Hypothetical situation: A private business buys itself from its owner, what happens?
by Ken Lund
Question by Star F: Hypothetical situation: A private business buys itself from its owner, what happens?
Let’s say there’s business A. The owner of the business A has his personal finances seperate from the business. There is no board of mangers, nothing of the sort. The owner realizes his work in the job is superflous and gets rid of all management positions, and as his last act as owner, has the company buy itself from him, and then steps down from any role. What is the status of the company?
(Note: Some may wonder how a company could exist without management. We’ll go with this hypothetical situation within the hypothetical situaiton…
The business is a website that makes movies by popular design. All funds go into a paypal account on the website, and expenses are automatically deducted by the business software and processes. As far as the movies made, directors submit scripts, and fans visiting the site vote on their favorite one. The winning director is awarded 50% of the sites advertising revenue for the month to get their movie started. Almost the entire process is automated, possibly no employees at all, just a self-perpetuating business without employees, management, etc.

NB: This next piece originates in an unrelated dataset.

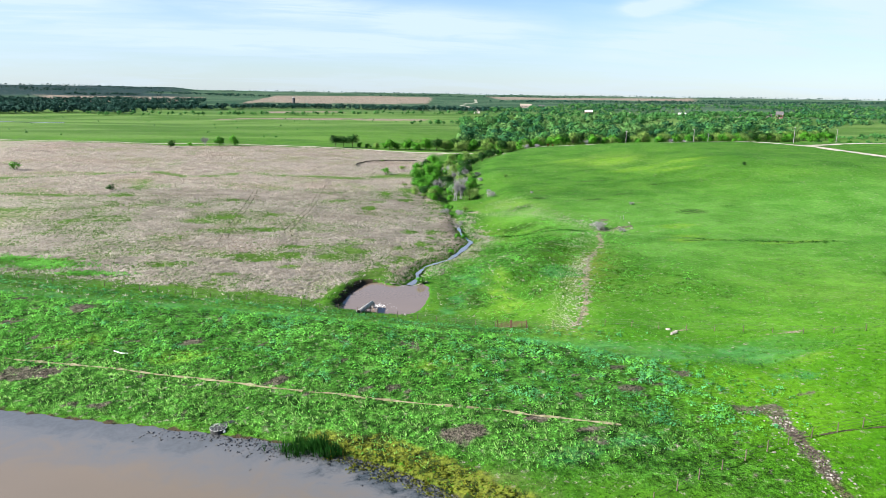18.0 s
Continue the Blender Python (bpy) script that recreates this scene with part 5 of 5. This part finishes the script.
# ---- shelter on the spit ----
def shelter():
    ob = thing("shelter", -30.1, 74.2, 0.15, -8, "open shelter with a faded red metal roof on dark posts", "shelter")
    w, d = 2.3, 2.75
    zf, zb = 2.3, 2.6
    for sx in (-1, 1):
        for sy in (-1, 1):
            bm = fresh()
            rod(bm, (sx * w * 0.96, sy * d * 0.94, -0.9), (sx * w * 0.96, sy * d * 0.94, (zf if sy < 0 else zb) - 0.1), 0.06, 0.06, 8)
            part("post", bm, M_DARK, ob, "dark steel post")
    for sy in (-1, 0, 1):
        bm = fresh()
        z = (zf + zb) / 2 + sy * (zb - zf) / 2
        box(bm, -w, sy * d * 0.94 - 0.05, z - 0.16, w, sy * d * 0.94 + 0.05, z - 0.05)
        part("beam", bm, M_DARK, ob)
    for i, x in enumerate(np.linspace(-w * 0.96, w * 0.96, 5)):
        bm = fresh()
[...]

What would be the legal status of the business? Is there anything that covers a situation like that?
Okay, extending the hypothetical situation a little…

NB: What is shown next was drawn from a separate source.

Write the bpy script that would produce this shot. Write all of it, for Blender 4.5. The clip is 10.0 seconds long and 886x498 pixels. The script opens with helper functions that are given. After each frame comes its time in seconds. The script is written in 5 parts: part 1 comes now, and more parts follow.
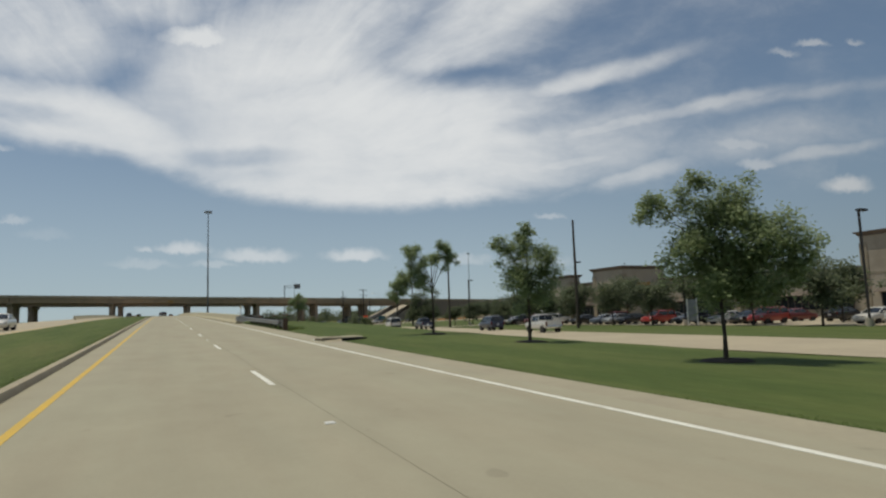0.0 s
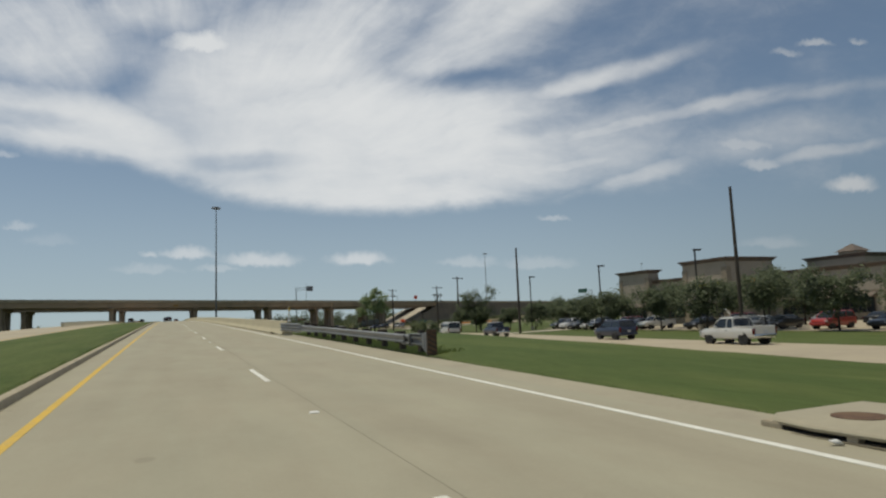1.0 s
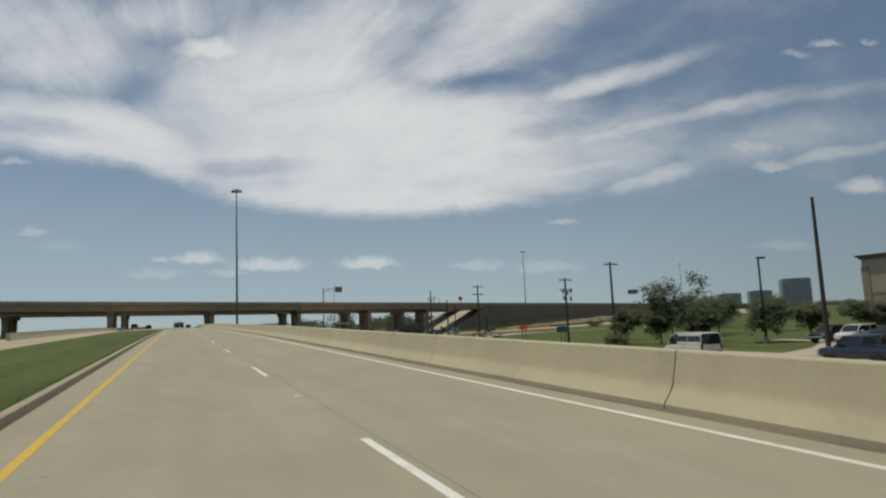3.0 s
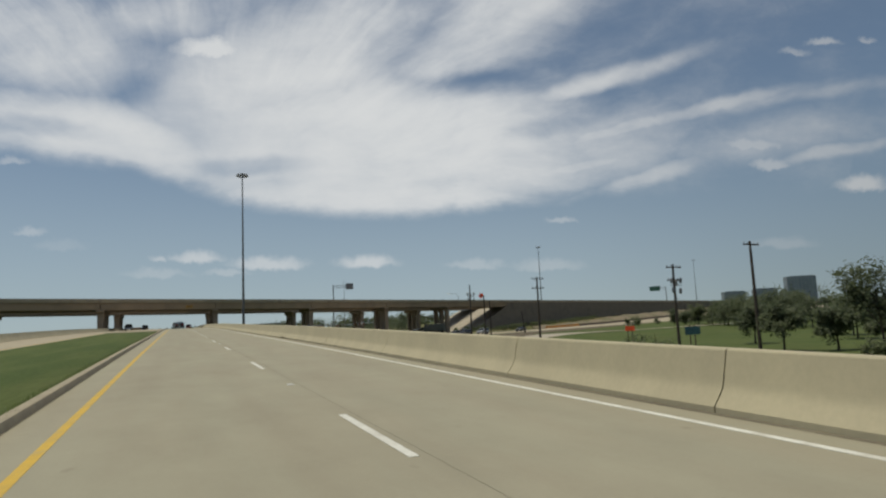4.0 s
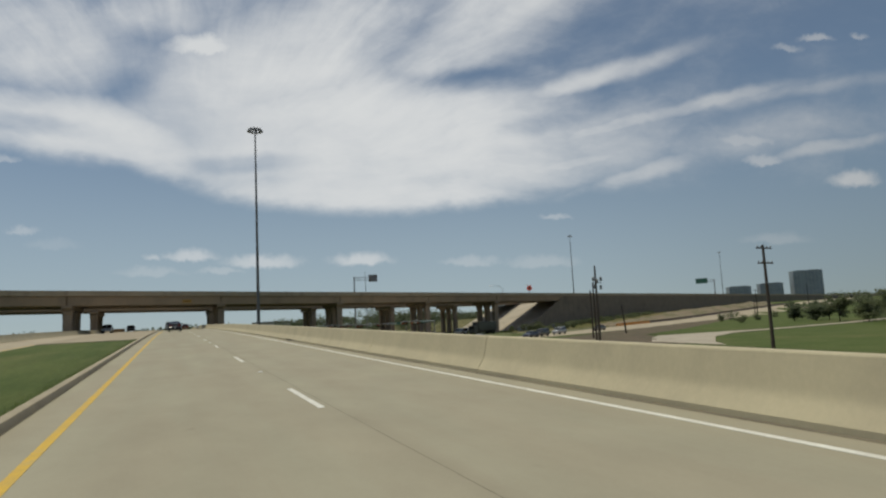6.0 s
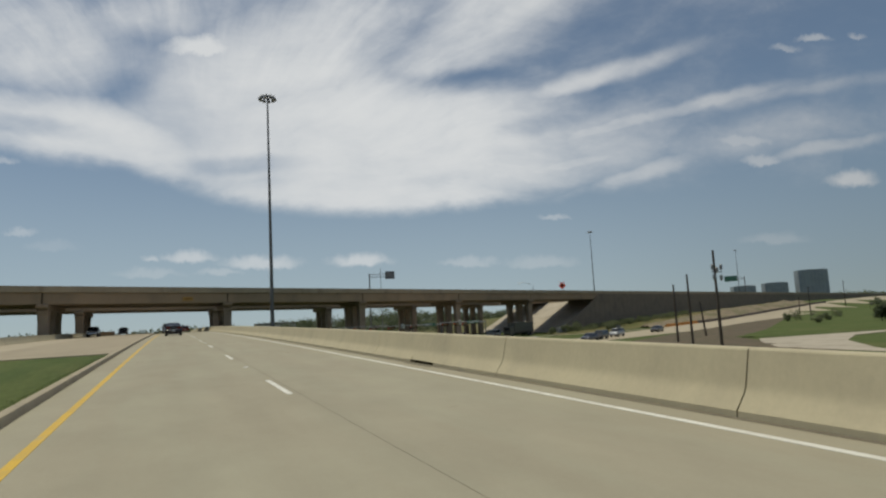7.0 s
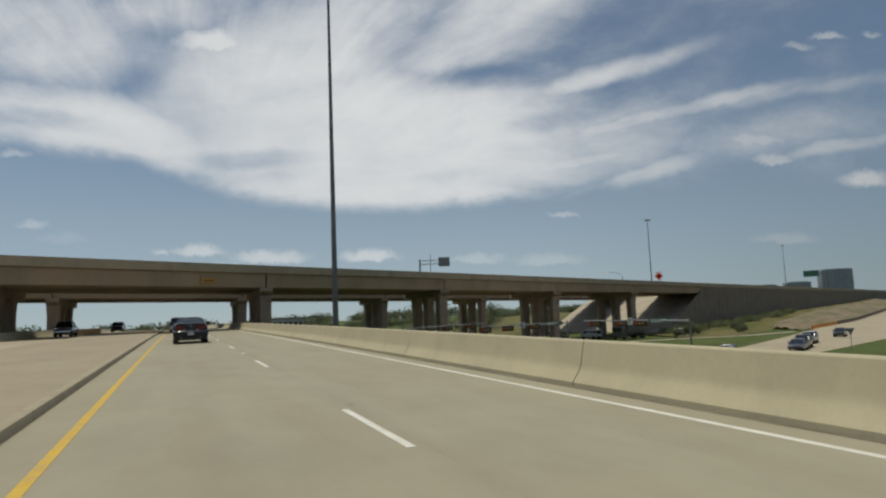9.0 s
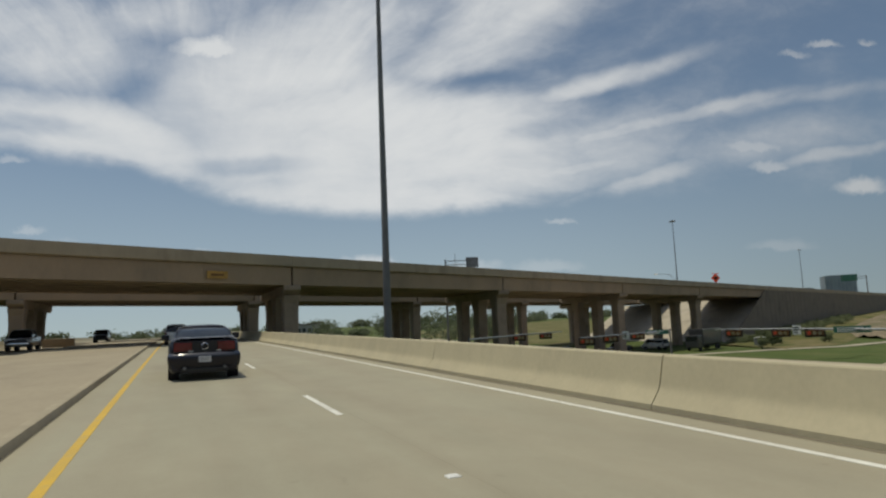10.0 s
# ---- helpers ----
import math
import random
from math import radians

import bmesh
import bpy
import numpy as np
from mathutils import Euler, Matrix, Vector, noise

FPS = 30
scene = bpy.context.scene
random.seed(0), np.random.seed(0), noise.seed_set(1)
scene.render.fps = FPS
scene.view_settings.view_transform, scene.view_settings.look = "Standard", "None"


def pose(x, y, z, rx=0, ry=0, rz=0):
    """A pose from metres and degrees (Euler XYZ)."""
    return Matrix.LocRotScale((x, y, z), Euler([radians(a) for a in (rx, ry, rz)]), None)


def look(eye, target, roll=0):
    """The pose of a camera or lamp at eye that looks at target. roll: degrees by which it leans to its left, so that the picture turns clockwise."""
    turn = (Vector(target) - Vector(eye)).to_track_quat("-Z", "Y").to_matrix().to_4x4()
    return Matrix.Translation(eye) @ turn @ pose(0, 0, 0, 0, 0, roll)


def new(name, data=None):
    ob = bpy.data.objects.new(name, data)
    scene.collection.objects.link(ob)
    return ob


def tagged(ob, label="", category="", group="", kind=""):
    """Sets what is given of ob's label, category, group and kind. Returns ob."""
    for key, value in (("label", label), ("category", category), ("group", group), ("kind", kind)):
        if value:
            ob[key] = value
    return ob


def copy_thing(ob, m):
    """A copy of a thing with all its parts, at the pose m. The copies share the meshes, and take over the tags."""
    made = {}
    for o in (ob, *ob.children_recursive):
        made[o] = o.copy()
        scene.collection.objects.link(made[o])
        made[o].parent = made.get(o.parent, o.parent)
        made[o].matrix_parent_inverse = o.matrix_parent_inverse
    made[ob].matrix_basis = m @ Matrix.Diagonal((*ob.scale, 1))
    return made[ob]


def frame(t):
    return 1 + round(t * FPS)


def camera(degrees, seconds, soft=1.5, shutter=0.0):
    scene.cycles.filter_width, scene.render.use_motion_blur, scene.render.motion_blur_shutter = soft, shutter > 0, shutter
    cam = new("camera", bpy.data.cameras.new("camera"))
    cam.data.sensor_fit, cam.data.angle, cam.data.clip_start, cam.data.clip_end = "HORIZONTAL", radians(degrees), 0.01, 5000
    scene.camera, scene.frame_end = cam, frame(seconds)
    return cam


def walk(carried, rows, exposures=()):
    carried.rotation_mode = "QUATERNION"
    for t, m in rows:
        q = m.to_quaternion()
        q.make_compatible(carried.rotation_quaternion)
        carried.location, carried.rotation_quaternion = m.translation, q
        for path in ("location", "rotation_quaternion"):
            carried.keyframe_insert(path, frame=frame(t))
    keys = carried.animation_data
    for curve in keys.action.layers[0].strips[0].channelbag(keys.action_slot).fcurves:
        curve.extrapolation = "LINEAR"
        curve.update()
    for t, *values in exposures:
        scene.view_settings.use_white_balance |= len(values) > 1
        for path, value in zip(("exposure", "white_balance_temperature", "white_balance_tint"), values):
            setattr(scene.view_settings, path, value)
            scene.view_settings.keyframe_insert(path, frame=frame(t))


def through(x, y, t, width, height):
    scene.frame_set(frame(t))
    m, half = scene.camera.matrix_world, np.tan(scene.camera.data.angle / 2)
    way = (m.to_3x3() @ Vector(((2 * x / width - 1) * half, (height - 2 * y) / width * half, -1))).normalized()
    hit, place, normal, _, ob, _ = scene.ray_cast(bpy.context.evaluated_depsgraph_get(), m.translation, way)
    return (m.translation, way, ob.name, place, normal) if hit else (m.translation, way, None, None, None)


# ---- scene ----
# ================= camera =================
cam = camera(69.96, 10.0, soft=2.3)
PATH = [
    (0.0, pose(-1.949, 3.327, 1.477, 96.090, 1.915, -23.742)),
    (0.5, pose(-1.934, 14.892, 1.727, 96.028, 2.235, -23.539)),
    (1.0, pose(-1.940, 26.514, 1.994, 96.355, 2.305, -23.360)),
    (1.5, pose(-1.962, 38.065, 2.273, 96.453, 2.216, -23.013)),
    (2.0, pose(-1.982, 49.538, 2.561, 96.629, 2.219, -22.774)),
    (2.5, pose(-1.992, 60.948, 2.853, 96.785, 2.381, -22.592)),
    (4.0, pose(-2.211, 95.095, 3.626, 96.630, 2.599, -22.619)),
    (4.5, pose(-2.226, 106.058, 3.881, 96.936, 2.769, -22.719)),
    (5.0, pose(-2.240, 117.088, 4.136, 96.645, 2.791, -22.856)),
    (5.5, pose(-2.247, 128.367, 4.385, 96.338, 2.813, -22.985)),
    (7.0, pose(-2.081, 162.075, 4.997, 96.404, 3.055, -23.158)),
    (7.5, pose(-2.077, 172.617, 5.205, 96.201, 2.736, -23.031)),
    (8.0, pose(-2.115, 183.301, 5.410, 96.061, 2.758, -22.972)),
    (8.5, pose(-2.237, 193.936, 5.608, 95.878, 1.925, -22.821)),
    (9.0, pose(-2.343, 204.345, 5.798, 96.103, 2.394, -22.489)),
    (9.5, pose(-2.436, 214.779, 5.976, 95.392, 1.972, -22.512)),
    (10.0, pose(-2.470, 225.053, 6.149, 96.688, 2.363, -22.714)),
]
walk(cam, PATH, [(0.0, -0.07, 7080, 3), (2.5, -0.13, 7080, 3), (4.0, -0.17, 7080, 3), (10.0, -0.13, 7080, 3)])

# ================= light =================
SUN_TO = Vector((-0.20, 0.17, 0.95)).normalized()
sun_data = bpy.data.lights.new("sun", "SUN")
sun_data.energy, sun_data.angle, sun_data.color = 2.75, radians(0.6), (1.0, 0.93, 0.82)
sun = new("sun", sun_data)
sun.matrix_world = look(SUN_TO * 100, (0, 0, 0))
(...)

The net-business was once incorporated, but all the shares owned by only 3 people. All 3 realize the business can run itself as a website program, were generally bored with it but didn’t want to end it, and agree to have the business buy the shares from them all one day as one single contract and they walk away.
Best answer:
Answer by Jo W
Not in your fantasy world where a company seems to have neither shareholders nor directors. If the business isn’t incorporated, it has no separate legal existence from the owner, so the argument founders immediately.